A general partner in a real estate investment fund agreed to pay $400,000 to settle allegations it failed to register the fund and take reasonable steps to verify investors were accredited, the Securities and Exchange Commission (SEC) announced Wednesday.
PIC Renegade Properties raised more than $54 million from 140 investors for the PICR Fund III between mid-2015 to 2019, the SEC said. Renegade solicited investors through a website, YouTube videos, and a press release.
Renegade advertised the funds would be used to buy and renovate single-family homes and then to rent or resell them for profits, the SEC alleged in its order.
However, it never registered the fund with the SEC “in any capacity,” the agency alleged.
The fund instead relied on a registration exemption, which required potential investors be accredited. Renegade did not qualify for that exemption because it did not accredit the investors, according to the SEC.
Renegade also failed to verify the investors had enough income, net worth, or assets to be accredited, the SEC alleged. The fund advertised $500,000 was the minimum subscription amount it would accept, but it accepted as little as $29,000, the SEC alleged.
Renegade didn’t always obtain financial information or documents from potential investors on which accreditation could be based, the SEC said.
And in some cases, Renegade ignored the financial information it received from investors that clearly showed they should not invest, the SEC alleged. This meant Renegade sold securities to someone who invested using their retirement funds and to a trust created to care for an elderly person, the SEC said.

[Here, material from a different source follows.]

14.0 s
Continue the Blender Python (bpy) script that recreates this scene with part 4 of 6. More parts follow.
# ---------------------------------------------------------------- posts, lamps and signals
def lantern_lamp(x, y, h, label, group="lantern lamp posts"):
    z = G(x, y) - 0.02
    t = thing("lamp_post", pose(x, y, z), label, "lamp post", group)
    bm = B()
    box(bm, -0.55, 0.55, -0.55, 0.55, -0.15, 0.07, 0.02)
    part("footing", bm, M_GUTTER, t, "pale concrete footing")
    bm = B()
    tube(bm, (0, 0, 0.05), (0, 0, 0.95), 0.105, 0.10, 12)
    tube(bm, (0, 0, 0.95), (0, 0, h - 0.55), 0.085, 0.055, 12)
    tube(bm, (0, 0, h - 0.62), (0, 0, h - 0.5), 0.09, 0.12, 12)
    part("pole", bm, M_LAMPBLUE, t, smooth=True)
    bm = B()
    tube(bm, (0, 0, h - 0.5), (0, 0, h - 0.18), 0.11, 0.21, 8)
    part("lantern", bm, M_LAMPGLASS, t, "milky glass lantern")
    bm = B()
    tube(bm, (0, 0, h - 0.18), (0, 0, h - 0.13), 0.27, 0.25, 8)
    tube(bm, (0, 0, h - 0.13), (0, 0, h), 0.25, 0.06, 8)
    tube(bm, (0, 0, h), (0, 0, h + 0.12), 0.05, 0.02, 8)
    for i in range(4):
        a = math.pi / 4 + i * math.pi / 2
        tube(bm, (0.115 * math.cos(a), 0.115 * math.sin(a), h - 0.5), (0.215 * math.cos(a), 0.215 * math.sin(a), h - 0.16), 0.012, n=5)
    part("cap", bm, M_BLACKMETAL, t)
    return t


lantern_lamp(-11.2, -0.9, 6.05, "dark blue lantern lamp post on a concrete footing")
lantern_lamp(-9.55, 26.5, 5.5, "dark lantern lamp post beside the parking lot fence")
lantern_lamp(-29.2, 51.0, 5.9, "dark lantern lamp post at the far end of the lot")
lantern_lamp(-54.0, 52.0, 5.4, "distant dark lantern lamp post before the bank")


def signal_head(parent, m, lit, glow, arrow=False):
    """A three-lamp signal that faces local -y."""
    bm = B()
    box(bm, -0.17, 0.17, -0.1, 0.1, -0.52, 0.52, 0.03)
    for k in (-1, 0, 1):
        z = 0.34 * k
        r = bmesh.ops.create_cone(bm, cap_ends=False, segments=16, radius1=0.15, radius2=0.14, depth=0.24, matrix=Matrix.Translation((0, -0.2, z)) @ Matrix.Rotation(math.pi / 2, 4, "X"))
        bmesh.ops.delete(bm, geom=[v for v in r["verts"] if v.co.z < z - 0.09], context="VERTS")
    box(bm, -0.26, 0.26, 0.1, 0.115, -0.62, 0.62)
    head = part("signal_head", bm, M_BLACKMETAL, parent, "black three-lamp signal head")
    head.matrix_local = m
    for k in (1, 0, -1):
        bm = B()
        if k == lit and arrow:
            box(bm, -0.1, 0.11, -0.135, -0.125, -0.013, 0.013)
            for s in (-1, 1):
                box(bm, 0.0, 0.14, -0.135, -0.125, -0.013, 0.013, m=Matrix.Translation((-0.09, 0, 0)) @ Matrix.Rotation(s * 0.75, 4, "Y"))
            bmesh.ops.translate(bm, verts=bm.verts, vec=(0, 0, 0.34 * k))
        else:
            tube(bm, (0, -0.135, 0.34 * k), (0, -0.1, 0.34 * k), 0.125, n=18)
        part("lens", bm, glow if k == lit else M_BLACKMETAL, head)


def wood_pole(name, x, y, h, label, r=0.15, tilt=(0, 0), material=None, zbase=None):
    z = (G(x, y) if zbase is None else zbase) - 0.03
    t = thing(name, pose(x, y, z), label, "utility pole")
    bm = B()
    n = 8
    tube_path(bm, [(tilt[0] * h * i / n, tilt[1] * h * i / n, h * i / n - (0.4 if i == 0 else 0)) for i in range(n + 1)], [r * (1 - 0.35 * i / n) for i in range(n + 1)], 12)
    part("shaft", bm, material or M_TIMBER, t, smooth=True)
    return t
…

“The unpredictable nature of the investments and risk of potentially significant losses underscored the risks from failing to verify all investors were accredited,” the SEC said.

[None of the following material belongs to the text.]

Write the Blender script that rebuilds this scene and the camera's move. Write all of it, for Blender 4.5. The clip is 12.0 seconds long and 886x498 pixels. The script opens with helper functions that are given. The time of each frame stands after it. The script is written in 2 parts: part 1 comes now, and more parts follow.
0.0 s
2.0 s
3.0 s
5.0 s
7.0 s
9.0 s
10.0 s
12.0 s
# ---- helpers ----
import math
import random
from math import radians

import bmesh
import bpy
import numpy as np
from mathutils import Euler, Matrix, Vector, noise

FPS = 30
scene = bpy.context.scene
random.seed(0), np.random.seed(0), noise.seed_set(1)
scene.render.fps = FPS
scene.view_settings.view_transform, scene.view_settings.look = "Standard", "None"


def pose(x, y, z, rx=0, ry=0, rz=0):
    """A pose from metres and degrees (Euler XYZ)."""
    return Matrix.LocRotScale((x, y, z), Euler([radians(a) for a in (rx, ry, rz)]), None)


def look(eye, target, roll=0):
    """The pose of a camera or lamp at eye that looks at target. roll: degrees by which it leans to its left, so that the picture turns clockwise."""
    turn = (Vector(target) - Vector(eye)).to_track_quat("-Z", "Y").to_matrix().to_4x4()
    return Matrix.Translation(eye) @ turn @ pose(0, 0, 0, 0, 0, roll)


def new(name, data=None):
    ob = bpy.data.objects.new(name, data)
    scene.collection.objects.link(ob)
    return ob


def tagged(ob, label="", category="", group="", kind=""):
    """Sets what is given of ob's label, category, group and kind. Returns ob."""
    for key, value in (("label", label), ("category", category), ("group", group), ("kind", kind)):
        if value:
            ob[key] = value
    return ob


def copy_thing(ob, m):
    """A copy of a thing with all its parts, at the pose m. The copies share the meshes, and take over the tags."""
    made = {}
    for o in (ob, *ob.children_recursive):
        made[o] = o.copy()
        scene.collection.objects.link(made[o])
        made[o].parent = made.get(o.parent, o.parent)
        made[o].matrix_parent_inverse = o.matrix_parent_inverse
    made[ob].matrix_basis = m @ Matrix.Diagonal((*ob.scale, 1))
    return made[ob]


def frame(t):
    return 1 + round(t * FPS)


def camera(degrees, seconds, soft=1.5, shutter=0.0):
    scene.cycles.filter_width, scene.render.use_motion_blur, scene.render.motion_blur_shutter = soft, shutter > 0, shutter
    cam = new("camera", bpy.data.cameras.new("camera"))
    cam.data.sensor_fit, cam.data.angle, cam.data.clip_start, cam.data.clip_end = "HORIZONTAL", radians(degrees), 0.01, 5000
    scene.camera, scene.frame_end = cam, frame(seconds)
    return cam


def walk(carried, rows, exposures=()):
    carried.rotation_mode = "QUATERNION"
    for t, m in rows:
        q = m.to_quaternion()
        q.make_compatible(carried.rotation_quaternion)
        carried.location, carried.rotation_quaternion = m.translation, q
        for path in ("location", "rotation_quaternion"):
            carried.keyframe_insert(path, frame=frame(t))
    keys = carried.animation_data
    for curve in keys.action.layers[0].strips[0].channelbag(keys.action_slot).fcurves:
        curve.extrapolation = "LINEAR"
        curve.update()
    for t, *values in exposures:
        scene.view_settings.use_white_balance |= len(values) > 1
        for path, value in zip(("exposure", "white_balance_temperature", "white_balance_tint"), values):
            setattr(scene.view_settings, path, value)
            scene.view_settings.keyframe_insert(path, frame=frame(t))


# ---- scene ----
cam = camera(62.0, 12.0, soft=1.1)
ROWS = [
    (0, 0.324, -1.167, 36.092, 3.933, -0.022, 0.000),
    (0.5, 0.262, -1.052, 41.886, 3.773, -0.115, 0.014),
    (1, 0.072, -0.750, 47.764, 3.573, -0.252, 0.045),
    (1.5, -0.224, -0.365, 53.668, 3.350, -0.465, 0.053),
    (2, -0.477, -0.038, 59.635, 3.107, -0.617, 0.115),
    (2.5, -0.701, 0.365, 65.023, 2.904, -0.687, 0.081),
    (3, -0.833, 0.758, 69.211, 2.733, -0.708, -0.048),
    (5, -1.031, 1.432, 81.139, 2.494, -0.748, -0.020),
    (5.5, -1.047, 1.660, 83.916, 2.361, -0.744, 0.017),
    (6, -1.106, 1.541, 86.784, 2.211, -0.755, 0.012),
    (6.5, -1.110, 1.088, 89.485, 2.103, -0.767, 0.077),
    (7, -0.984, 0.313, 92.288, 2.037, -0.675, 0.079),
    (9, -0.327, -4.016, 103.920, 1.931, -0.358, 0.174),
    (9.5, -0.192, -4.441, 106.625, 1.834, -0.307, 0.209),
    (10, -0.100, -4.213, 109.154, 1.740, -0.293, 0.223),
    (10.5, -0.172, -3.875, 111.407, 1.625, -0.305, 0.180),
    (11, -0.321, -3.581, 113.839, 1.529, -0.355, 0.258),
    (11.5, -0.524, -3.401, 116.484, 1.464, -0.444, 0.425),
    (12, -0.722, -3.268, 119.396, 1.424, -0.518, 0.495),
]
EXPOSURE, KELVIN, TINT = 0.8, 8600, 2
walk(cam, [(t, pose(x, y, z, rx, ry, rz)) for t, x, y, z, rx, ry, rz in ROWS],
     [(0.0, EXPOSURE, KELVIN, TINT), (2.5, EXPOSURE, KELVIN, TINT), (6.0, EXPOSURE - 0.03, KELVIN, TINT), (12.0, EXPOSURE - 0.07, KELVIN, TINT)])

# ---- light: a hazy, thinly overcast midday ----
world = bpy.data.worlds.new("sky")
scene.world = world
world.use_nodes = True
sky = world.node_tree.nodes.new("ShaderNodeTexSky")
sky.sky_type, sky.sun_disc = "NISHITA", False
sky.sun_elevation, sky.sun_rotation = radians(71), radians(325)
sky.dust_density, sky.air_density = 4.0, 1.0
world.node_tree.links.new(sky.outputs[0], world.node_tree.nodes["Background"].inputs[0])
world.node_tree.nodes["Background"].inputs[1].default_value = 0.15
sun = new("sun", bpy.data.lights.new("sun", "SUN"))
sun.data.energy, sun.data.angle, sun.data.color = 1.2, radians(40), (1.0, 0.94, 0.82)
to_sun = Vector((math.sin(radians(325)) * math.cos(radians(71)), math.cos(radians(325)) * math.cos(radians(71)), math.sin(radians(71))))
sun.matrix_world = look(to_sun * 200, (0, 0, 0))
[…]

After the SEC began investigating the fund in 2019, the fund retained a third party to conduct accreditation of new investors. In September 2021, the fund stopped raising money and distributed money back to investors, the SEC said.
Renegade violated the registration provisions of the Securities Act, which requires that a registration statement be filed with the SEC to sell and offer securities.
In addition to the penalty paid, Renegade agreed to a cease-and-desist order.
The company could not be reached for comment.